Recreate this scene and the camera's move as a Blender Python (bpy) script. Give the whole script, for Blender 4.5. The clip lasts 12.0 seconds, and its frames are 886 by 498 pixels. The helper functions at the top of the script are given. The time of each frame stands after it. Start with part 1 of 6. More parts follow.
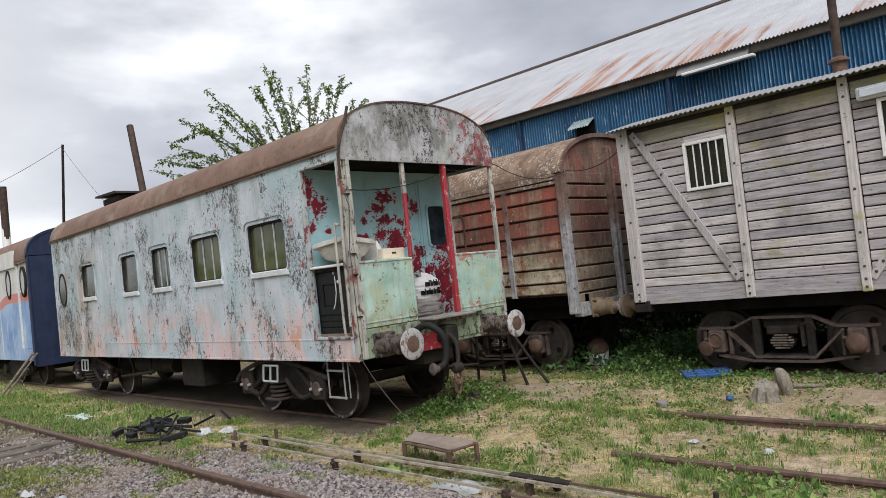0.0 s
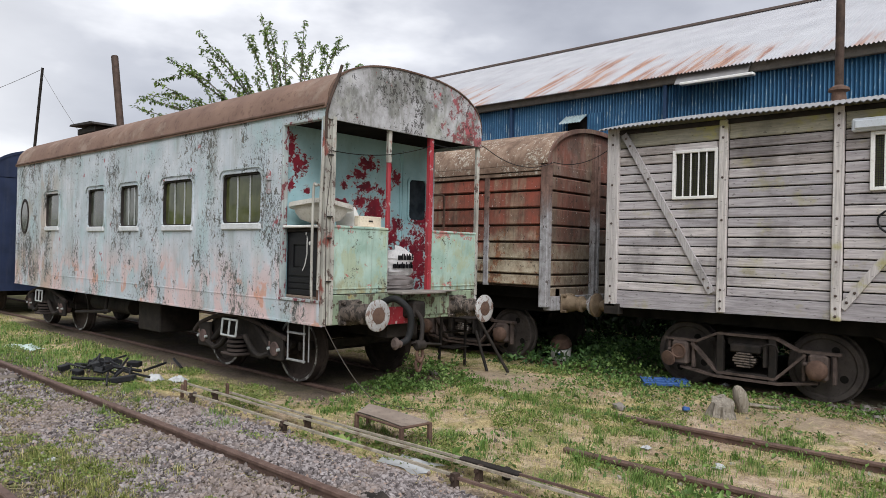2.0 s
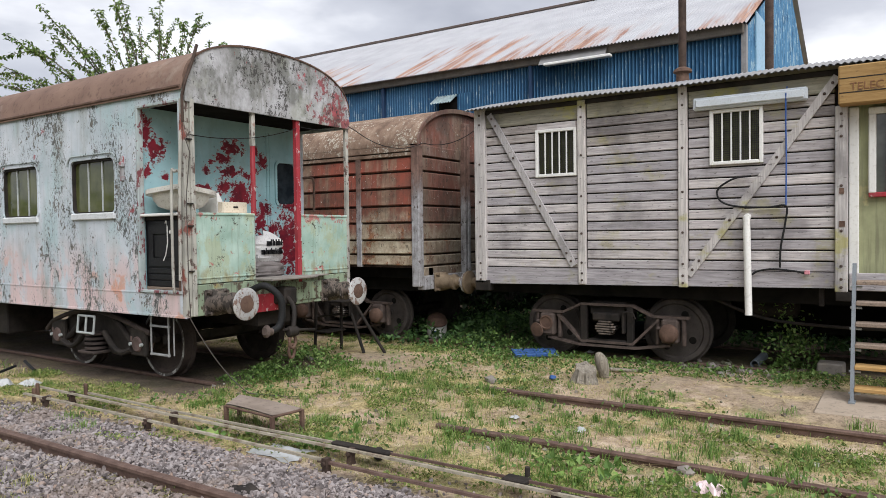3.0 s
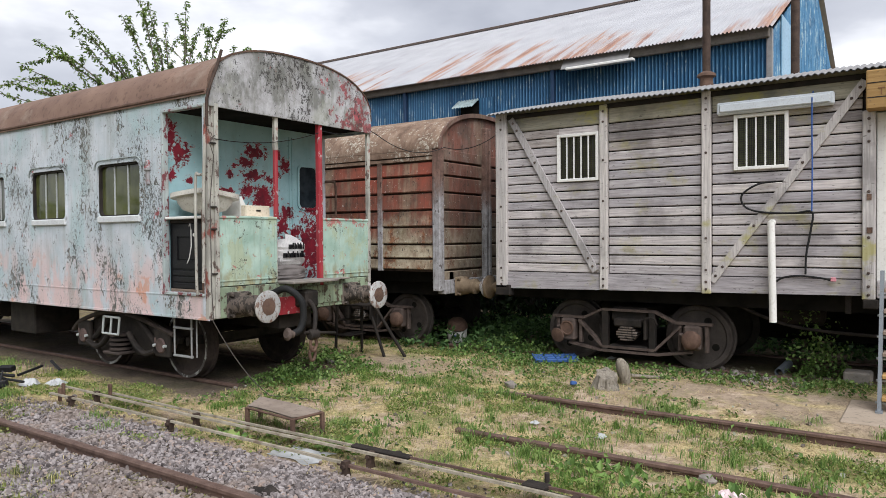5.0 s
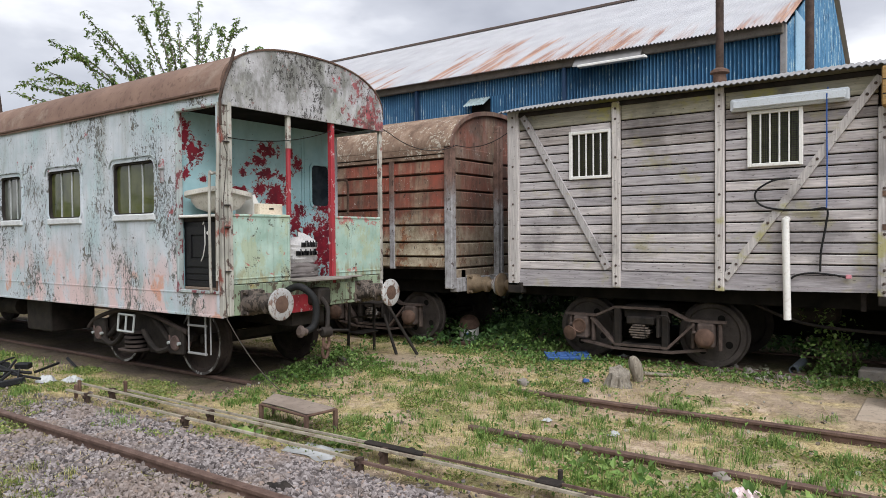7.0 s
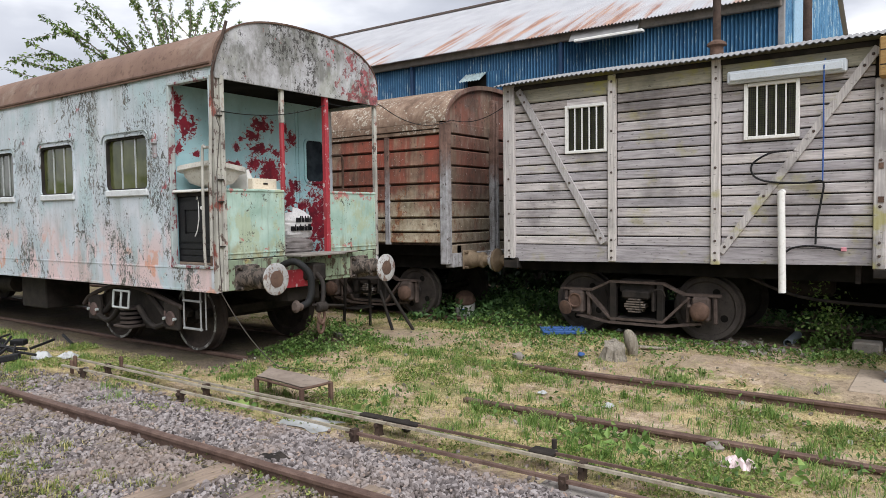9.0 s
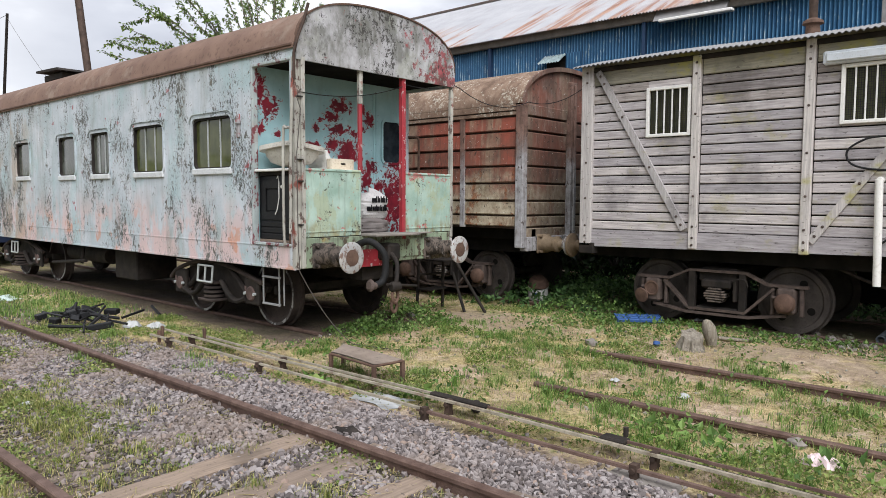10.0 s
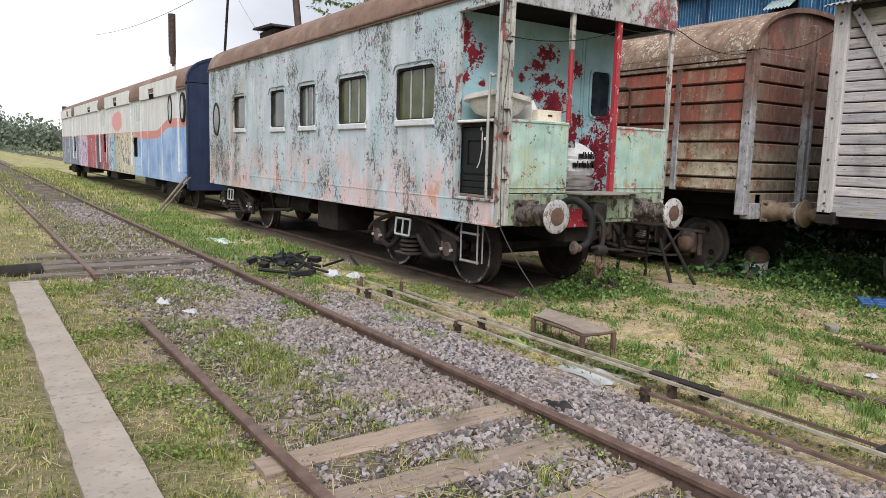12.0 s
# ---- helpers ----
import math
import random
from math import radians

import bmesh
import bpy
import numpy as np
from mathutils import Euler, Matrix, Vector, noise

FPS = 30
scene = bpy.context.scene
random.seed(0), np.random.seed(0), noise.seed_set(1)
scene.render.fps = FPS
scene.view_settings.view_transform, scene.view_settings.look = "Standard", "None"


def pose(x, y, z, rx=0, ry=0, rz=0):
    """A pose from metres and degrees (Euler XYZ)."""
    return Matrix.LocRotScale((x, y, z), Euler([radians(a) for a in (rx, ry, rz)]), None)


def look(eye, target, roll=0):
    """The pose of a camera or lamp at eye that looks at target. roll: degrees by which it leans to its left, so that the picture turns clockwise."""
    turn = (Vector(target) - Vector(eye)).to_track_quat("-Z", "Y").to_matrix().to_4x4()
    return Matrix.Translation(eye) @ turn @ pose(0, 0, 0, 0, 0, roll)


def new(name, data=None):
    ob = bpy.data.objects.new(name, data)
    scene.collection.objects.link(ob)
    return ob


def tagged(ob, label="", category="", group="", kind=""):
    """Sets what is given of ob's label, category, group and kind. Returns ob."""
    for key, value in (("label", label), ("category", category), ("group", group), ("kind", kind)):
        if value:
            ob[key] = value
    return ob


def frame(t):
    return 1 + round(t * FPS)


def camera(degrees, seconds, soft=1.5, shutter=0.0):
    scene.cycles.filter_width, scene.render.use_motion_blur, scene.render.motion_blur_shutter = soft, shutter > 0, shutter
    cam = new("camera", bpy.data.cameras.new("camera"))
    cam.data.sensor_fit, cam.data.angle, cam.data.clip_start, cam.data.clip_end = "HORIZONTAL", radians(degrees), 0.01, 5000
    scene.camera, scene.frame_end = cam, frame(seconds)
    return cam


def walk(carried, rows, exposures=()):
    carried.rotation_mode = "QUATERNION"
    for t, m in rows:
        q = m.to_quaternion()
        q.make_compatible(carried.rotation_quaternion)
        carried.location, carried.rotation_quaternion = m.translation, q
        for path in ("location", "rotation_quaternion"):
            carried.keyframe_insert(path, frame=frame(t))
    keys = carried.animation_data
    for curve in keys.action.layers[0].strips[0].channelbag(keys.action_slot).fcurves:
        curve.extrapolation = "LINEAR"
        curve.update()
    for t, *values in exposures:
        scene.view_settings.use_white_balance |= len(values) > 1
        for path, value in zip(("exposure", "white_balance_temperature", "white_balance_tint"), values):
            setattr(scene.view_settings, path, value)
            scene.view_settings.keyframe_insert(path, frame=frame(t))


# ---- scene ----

----

### DIRECTION
Output the lines above in full and exactly as given, omitting any pictures.

### EXERCISE SOLUTION
Recreate this scene and the camera's move as a Blender Python (bpy) script. Give the whole script, for Blender 4.5. The clip lasts 12.0 seconds, and its frames are 886 by 498 pixels. The helper functions at the top of the script are given. The time of each frame stands after it. Start with part 1 of 6. More parts follow.
0.0 s
2.0 s
3.0 s
5.0 s
7.0 s
9.0 s
10.0 s
12.0 s
# ---- helpers ----
import math
import random
from math import radians

import bmesh
import bpy
import numpy as np
from mathutils import Euler, Matrix, Vector, noise

FPS = 30
scene = bpy.context.scene
random.seed(0), np.random.seed(0), noise.seed_set(1)
scene.render.fps = FPS
scene.view_settings.view_transform, scene.view_settings.look = "Standard", "None"


def pose(x, y, z, rx=0, ry=0, rz=0):
    """A pose from metres and degrees (Euler XYZ)."""
    return Matrix.LocRotScale((x, y, z), Euler([radians(a) for a in (rx, ry, rz)]), None)


def look(eye, target, roll=0):
    """The pose of a camera or lamp at eye that looks at target. roll: degrees by which it leans to its left, so that the picture turns clockwise."""
    turn = (Vector(target) - Vector(eye)).to_track_quat("-Z", "Y").to_matrix().to_4x4()
    return Matrix.Translation(eye) @ turn @ pose(0, 0, 0, 0, 0, roll)


def new(name, data=None):
    ob = bpy.data.objects.new(name, data)
    scene.collection.objects.link(ob)
    return ob


def tagged(ob, label="", category="", group="", kind=""):
    """Sets what is given of ob's label, category, group and kind. Returns ob."""
    for key, value in (("label", label), ("category", category), ("group", group), ("kind", kind)):
        if value:
            ob[key] = value
    return ob


def frame(t):
    return 1 + round(t * FPS)


def camera(degrees, seconds, soft=1.5, shutter=0.0):
    scene.cycles.filter_width, scene.render.use_motion_blur, scene.render.motion_blur_shutter = soft, shutter > 0, shutter
    cam = new("camera", bpy.data.cameras.new("camera"))
    cam.data.sensor_fit, cam.data.angle, cam.data.clip_start, cam.data.clip_end = "HORIZONTAL", radians(degrees), 0.01, 5000
    scene.camera, scene.frame_end = cam, frame(seconds)
    return cam


def walk(carried, rows, exposures=()):
    carried.rotation_mode = "QUATERNION"
    for t, m in rows:
        q = m.to_quaternion()
        q.make_compatible(carried.rotation_quaternion)
        carried.location, carried.rotation_quaternion = m.translation, q
        for path in ("location", "rotation_quaternion"):
            carried.keyframe_insert(path, frame=frame(t))
    keys = carried.animation_data
    for curve in keys.action.layers[0].strips[0].channelbag(keys.action_slot).fcurves:
        curve.extrapolation = "LINEAR"
        curve.update()
    for t, *values in exposures:
        scene.view_settings.use_white_balance |= len(values) > 1
        for path, value in zip(("exposure", "white_balance_temperature", "white_balance_tint"), values):
            setattr(scene.view_settings, path, value)
            scene.view_settings.keyframe_insert(path, frame=frame(t))


# ---- scene ----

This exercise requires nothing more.